# [DATA SEGMENT]
◆ ◆ ◆ ◆

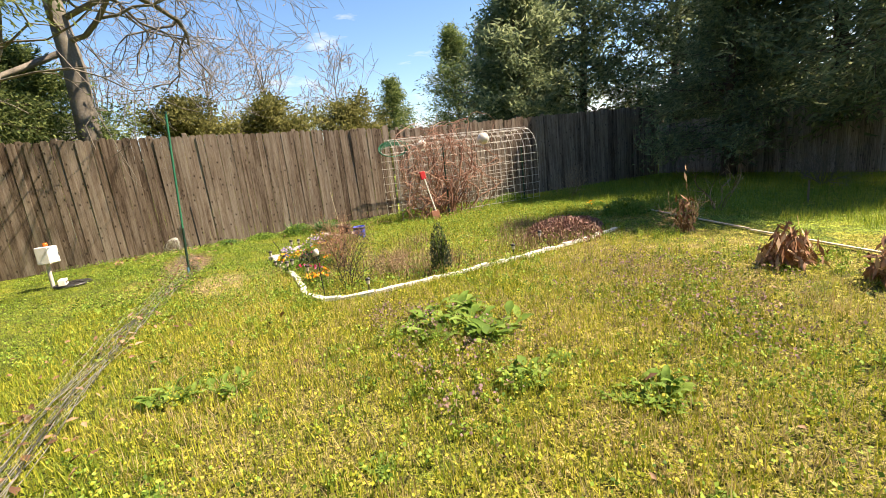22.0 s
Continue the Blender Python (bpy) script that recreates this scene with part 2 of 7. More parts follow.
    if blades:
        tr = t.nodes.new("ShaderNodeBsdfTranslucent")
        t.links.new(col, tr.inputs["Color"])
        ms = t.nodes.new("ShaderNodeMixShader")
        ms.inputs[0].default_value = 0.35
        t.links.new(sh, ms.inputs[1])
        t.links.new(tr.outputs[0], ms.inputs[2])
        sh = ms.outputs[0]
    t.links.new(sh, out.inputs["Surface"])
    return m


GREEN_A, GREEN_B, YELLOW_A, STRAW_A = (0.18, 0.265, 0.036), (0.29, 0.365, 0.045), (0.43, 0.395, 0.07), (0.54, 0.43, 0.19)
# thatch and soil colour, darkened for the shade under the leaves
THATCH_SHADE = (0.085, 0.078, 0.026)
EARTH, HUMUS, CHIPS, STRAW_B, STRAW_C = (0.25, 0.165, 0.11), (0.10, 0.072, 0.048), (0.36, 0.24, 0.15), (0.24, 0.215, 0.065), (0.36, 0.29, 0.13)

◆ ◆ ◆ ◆

# [GIVEN TASK]
Leave the pictures out and output the rest of the listing exactly.

# [SOLUTION TO THIS PROBLEM]
22.0 s
Continue the Blender Python (bpy) script that recreates this scene with part 2 of 7. More parts follow.
    if blades:
        tr = t.nodes.new("ShaderNodeBsdfTranslucent")
        t.links.new(col, tr.inputs["Color"])
        ms = t.nodes.new("ShaderNodeMixShader")
        ms.inputs[0].default_value = 0.35
        t.links.new(sh, ms.inputs[1])
        t.links.new(tr.outputs[0], ms.inputs[2])
        sh = ms.outputs[0]
    t.links.new(sh, out.inputs["Surface"])
    return m


GREEN_A, GREEN_B, YELLOW_A, STRAW_A = (0.18, 0.265, 0.036), (0.29, 0.365, 0.045), (0.43, 0.395, 0.07), (0.54, 0.43, 0.19)
# thatch and soil colour, darkened for the shade under the leaves
THATCH_SHADE = (0.085, 0.078, 0.026)
EARTH, HUMUS, CHIPS, STRAW_B, STRAW_C = (0.25, 0.165, 0.11), (0.10, 0.072, 0.048), (0.36, 0.24, 0.15), (0.24, 0.215, 0.065), (0.36, 0.29, 0.13)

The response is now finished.